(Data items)
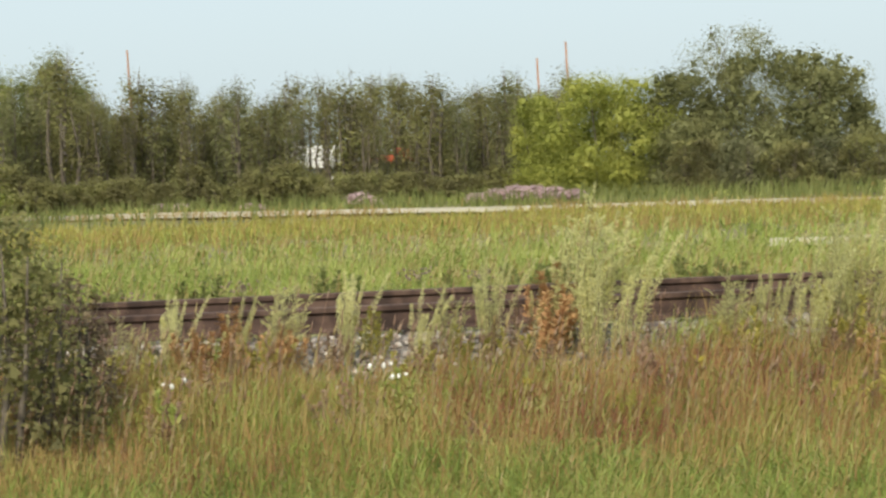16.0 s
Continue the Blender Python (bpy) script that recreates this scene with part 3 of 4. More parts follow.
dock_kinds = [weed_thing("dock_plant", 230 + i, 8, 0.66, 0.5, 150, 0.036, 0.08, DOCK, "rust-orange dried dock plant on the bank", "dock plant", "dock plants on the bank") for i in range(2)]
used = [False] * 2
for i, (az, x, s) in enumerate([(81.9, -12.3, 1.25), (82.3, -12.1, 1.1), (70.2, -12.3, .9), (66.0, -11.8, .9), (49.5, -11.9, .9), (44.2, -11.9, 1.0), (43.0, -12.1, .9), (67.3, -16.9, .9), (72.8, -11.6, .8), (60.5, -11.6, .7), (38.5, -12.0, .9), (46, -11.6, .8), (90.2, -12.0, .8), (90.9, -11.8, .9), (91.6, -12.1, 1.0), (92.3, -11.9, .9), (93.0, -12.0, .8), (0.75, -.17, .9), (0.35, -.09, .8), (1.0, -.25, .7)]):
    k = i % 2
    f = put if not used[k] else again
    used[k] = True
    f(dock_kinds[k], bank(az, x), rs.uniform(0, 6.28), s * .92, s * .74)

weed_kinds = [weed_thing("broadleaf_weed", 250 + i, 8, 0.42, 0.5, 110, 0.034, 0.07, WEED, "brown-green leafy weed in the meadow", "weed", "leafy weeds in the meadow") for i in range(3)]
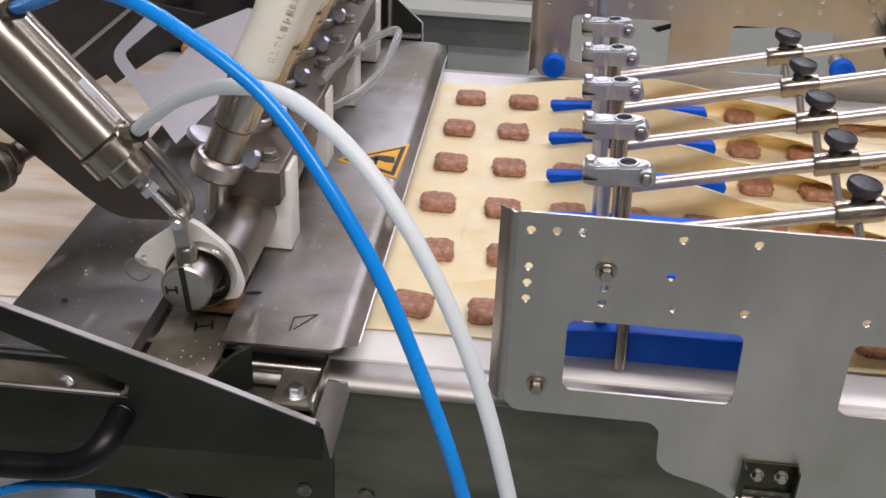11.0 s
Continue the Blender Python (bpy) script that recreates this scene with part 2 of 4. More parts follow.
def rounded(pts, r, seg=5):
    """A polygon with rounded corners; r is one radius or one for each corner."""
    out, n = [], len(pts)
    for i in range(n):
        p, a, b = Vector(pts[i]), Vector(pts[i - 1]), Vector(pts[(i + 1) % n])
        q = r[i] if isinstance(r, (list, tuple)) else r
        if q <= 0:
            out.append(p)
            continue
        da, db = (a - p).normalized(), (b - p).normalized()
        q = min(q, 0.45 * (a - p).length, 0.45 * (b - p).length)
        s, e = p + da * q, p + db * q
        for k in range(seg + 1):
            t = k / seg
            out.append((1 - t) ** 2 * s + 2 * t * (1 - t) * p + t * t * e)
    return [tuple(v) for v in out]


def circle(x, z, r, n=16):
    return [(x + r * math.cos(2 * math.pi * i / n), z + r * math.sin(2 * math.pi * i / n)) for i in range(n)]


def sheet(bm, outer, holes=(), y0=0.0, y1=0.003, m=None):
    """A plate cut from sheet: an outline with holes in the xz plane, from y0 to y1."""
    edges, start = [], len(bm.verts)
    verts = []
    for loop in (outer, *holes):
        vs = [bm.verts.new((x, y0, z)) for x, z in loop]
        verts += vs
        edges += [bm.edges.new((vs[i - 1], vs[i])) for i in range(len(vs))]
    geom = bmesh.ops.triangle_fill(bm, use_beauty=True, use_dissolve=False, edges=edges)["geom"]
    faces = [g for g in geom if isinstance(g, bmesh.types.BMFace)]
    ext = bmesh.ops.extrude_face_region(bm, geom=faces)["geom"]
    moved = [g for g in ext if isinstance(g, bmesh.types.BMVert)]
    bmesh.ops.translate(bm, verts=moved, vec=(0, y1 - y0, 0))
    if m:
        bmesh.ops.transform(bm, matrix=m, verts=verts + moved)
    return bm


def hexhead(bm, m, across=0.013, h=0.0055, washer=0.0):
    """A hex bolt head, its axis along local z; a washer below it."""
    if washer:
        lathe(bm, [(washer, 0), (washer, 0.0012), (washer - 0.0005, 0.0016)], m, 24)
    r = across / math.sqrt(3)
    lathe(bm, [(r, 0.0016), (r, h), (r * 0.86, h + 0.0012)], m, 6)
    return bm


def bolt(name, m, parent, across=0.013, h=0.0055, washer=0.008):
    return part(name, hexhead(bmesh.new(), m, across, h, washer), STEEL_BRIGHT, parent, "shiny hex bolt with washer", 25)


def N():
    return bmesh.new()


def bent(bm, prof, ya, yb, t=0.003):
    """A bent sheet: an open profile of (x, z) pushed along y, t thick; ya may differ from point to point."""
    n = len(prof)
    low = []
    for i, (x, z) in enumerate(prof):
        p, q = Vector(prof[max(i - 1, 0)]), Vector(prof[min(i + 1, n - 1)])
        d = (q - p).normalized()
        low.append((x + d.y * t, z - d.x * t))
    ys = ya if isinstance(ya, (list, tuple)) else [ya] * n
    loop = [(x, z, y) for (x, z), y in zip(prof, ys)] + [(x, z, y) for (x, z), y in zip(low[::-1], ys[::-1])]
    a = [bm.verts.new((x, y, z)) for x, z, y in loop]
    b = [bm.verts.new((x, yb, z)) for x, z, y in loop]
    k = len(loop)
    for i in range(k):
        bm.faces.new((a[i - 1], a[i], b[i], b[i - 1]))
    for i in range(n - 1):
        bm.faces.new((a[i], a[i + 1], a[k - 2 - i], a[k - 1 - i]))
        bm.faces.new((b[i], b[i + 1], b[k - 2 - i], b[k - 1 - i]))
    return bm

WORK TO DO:
Extract all the data above exactly, excluding every picture.

SOLUTION TO THIS EXERCISE:
16.0 s
Continue the Blender Python (bpy) script that recreates this scene with part 3 of 4. More parts follow.
dock_kinds = [weed_thing("dock_plant", 230 + i, 8, 0.66, 0.5, 150, 0.036, 0.08, DOCK, "rust-orange dried dock plant on the bank", "dock plant", "dock plants on the bank") for i in range(2)]
used = [False] * 2
for i, (az, x, s) in enumerate([(81.9, -12.3, 1.25), (82.3, -12.1, 1.1), (70.2, -12.3, .9), (66.0, -11.8, .9), (49.5, -11.9, .9), (44.2, -11.9, 1.0), (43.0, -12.1, .9), (67.3, -16.9, .9), (72.8, -11.6, .8), (60.5, -11.6, .7), (38.5, -12.0, .9), (46, -11.6, .8), (90.2, -12.0, .8), (90.9, -11.8, .9), (91.6, -12.1, 1.0), (92.3, -11.9, .9), (93.0, -12.0, .8), (0.75, -.17, .9), (0.35, -.09, .8), (1.0, -.25, .7)]):
    k = i % 2
    f = put if not used[k] else again
    used[k] = True
    f(dock_kinds[k], bank(az, x), rs.uniform(0, 6.28), s * .92, s * .74)

weed_kinds = [weed_thing("broadleaf_weed", 250 + i, 8, 0.42, 0.5, 110, 0.034, 0.07, WEED, "brown-green leafy weed in the meadow", "weed", "leafy weeds in the meadow") for i in range(3)]
11.0 s
Continue the Blender Python (bpy) script that recreates this scene with part 2 of 4. More parts follow.
def rounded(pts, r, seg=5):
    """A polygon with rounded corners; r is one radius or one for each corner."""
    out, n = [], len(pts)
    for i in range(n):
        p, a, b = Vector(pts[i]), Vector(pts[i - 1]), Vector(pts[(i + 1) % n])
        q = r[i] if isinstance(r, (list, tuple)) else r
        if q <= 0:
            out.append(p)
            continue
        da, db = (a - p).normalized(), (b - p).normalized()
        q = min(q, 0.45 * (a - p).length, 0.45 * (b - p).length)
        s, e = p + da * q, p + db * q
        for k in range(seg + 1):
            t = k / seg
            out.append((1 - t) ** 2 * s + 2 * t * (1 - t) * p + t * t * e)
    return [tuple(v) for v in out]


def circle(x, z, r, n=16):
    return [(x + r * math.cos(2 * math.pi * i / n), z + r * math.sin(2 * math.pi * i / n)) for i in range(n)]


def sheet(bm, outer, holes=(), y0=0.0, y1=0.003, m=None):
    """A plate cut from sheet: an outline with holes in the xz plane, from y0 to y1."""
    edges, start = [], len(bm.verts)
    verts = []
    for loop in (outer, *holes):
        vs = [bm.verts.new((x, y0, z)) for x, z in loop]
        verts += vs
        edges += [bm.edges.new((vs[i - 1], vs[i])) for i in range(len(vs))]
    geom = bmesh.ops.triangle_fill(bm, use_beauty=True, use_dissolve=False, edges=edges)["geom"]
    faces = [g for g in geom if isinstance(g, bmesh.types.BMFace)]
    ext = bmesh.ops.extrude_face_region(bm, geom=faces)["geom"]
    moved = [g for g in ext if isinstance(g, bmesh.types.BMVert)]
    bmesh.ops.translate(bm, verts=moved, vec=(0, y1 - y0, 0))
    if m:
        bmesh.ops.transform(bm, matrix=m, verts=verts + moved)
    return bm


def hexhead(bm, m, across=0.013, h=0.0055, washer=0.0):
    """A hex bolt head, its axis along local z; a washer below it."""
    if washer:
        lathe(bm, [(washer, 0), (washer, 0.0012), (washer - 0.0005, 0.0016)], m, 24)
    r = across / math.sqrt(3)
    lathe(bm, [(r, 0.0016), (r, h), (r * 0.86, h + 0.0012)], m, 6)
    return bm


def bolt(name, m, parent, across=0.013, h=0.0055, washer=0.008):
    return part(name, hexhead(bmesh.new(), m, across, h, washer), STEEL_BRIGHT, parent, "shiny hex bolt with washer", 25)


def N():
    return bmesh.new()


def bent(bm, prof, ya, yb, t=0.003):
    """A bent sheet: an open profile of (x, z) pushed along y, t thick; ya may differ from point to point."""
    n = len(prof)
    low = []
    for i, (x, z) in enumerate(prof):
        p, q = Vector(prof[max(i - 1, 0)]), Vector(prof[min(i + 1, n - 1)])
        d = (q - p).normalized()
        low.append((x + d.y * t, z - d.x * t))
    ys = ya if isinstance(ya, (list, tuple)) else [ya] * n
    loop = [(x, z, y) for (x, z), y in zip(prof, ys)] + [(x, z, y) for (x, z), y in zip(low[::-1], ys[::-1])]
    a = [bm.verts.new((x, y, z)) for x, z, y in loop]
    b = [bm.verts.new((x, yb, z)) for x, z, y in loop]
    k = len(loop)
    for i in range(k):
        bm.faces.new((a[i - 1], a[i], b[i], b[i - 1]))
    for i in range(n - 1):
        bm.faces.new((a[i], a[i + 1], a[k - 2 - i], a[k - 1 - i]))
        bm.faces.new((b[i], b[i + 1], b[k - 2 - i], b[k - 1 - i]))
    return bm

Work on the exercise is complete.